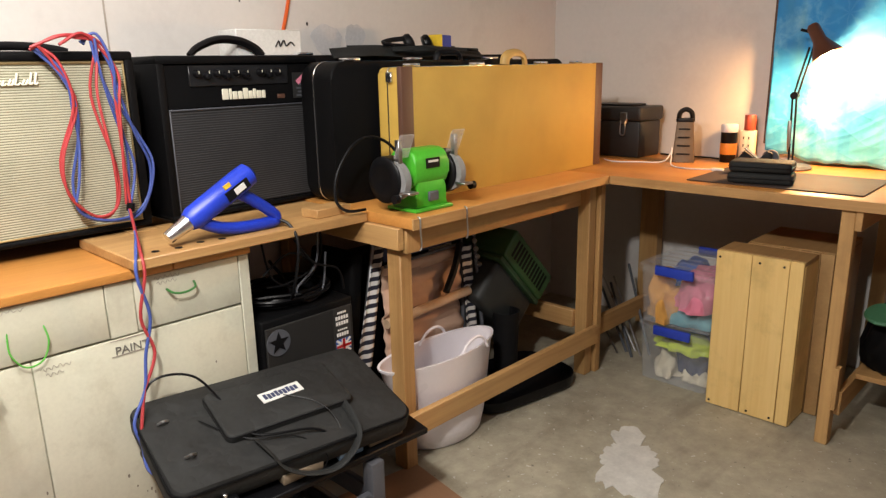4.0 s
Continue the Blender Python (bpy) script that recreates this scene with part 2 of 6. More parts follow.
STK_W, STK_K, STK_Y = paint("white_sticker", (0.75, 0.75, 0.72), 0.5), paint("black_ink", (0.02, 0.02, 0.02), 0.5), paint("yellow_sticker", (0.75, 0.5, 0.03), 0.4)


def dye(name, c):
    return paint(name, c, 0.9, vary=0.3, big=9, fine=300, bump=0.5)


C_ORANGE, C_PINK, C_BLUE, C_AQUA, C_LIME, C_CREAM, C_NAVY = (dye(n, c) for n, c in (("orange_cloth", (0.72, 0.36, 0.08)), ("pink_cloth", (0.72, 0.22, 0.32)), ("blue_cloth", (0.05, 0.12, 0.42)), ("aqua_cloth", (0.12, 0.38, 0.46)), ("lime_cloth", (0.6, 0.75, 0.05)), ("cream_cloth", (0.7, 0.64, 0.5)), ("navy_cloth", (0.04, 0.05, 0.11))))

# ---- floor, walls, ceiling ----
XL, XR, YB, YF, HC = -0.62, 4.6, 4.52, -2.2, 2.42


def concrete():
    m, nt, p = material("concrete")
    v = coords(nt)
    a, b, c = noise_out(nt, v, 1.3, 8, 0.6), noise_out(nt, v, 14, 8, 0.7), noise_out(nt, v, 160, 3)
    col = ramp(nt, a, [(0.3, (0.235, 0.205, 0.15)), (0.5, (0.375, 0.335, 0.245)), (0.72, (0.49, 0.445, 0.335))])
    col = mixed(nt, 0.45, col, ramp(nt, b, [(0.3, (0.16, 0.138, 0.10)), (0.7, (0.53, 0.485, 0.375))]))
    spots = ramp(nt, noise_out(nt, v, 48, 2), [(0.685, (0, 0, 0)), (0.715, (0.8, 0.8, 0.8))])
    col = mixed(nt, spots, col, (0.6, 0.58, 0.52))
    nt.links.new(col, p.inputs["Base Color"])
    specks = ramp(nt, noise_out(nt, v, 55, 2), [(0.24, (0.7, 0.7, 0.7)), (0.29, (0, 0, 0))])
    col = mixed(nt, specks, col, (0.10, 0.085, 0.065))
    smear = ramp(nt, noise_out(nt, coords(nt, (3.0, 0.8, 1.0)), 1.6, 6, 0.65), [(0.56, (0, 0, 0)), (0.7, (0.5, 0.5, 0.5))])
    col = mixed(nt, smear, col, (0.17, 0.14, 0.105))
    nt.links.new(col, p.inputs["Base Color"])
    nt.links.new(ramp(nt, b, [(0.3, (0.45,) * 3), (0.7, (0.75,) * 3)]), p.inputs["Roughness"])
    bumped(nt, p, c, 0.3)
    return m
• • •
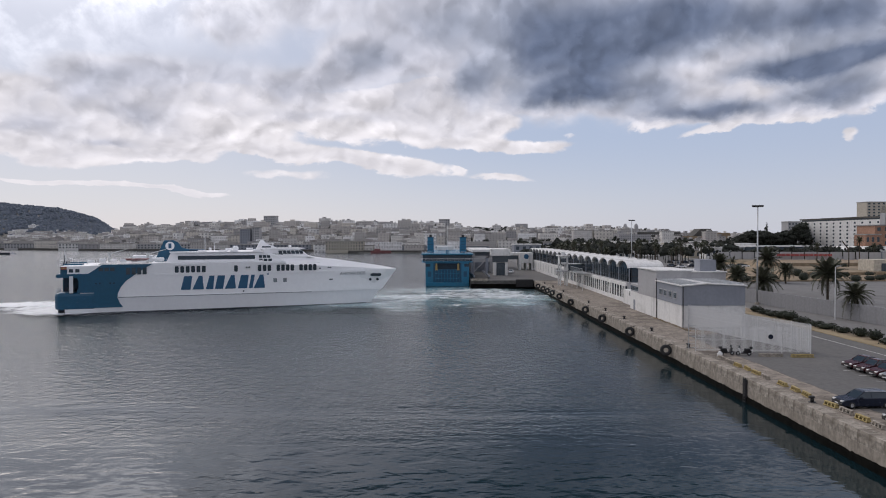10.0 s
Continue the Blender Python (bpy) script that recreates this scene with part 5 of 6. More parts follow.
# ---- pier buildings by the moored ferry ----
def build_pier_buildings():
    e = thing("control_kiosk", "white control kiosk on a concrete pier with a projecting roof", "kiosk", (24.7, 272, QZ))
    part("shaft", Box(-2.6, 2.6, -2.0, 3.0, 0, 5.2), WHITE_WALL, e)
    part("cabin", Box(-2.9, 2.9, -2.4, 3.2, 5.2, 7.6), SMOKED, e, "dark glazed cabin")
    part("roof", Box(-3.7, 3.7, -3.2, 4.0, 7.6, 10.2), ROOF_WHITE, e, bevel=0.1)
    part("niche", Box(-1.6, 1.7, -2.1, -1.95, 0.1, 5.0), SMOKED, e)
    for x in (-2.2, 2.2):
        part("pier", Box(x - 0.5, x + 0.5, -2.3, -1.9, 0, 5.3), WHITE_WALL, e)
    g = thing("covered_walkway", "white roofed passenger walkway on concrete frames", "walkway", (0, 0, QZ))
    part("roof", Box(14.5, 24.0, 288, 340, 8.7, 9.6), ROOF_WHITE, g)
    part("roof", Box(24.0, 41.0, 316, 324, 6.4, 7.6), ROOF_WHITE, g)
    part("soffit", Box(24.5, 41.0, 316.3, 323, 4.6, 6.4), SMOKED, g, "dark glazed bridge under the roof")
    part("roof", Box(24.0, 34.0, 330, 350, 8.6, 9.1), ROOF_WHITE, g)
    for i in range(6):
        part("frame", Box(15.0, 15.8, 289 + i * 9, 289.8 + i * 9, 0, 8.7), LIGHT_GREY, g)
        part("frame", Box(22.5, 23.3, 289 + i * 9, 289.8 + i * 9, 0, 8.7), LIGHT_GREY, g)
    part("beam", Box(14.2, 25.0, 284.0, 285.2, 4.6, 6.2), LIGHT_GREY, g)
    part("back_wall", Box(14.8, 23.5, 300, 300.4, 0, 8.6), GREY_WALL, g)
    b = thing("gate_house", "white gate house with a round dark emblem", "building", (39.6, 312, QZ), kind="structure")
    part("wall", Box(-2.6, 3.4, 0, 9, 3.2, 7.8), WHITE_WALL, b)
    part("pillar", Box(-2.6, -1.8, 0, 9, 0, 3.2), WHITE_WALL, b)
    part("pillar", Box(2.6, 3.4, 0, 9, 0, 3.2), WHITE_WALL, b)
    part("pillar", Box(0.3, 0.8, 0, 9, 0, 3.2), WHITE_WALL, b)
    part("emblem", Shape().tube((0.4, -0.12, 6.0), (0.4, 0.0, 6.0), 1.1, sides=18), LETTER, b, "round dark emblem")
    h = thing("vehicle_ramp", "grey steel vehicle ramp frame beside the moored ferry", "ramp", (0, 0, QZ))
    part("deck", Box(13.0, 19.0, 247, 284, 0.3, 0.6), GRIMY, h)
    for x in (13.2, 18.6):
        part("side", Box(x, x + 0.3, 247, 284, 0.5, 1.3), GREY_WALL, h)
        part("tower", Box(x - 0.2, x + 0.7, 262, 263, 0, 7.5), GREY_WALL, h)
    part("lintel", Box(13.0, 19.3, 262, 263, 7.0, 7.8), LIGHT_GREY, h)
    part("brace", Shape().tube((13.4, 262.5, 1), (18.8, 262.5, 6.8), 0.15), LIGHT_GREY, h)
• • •
● **Requirements**: Give only the number of lines in the material above that hold the word "this".

● **Full solution**: 2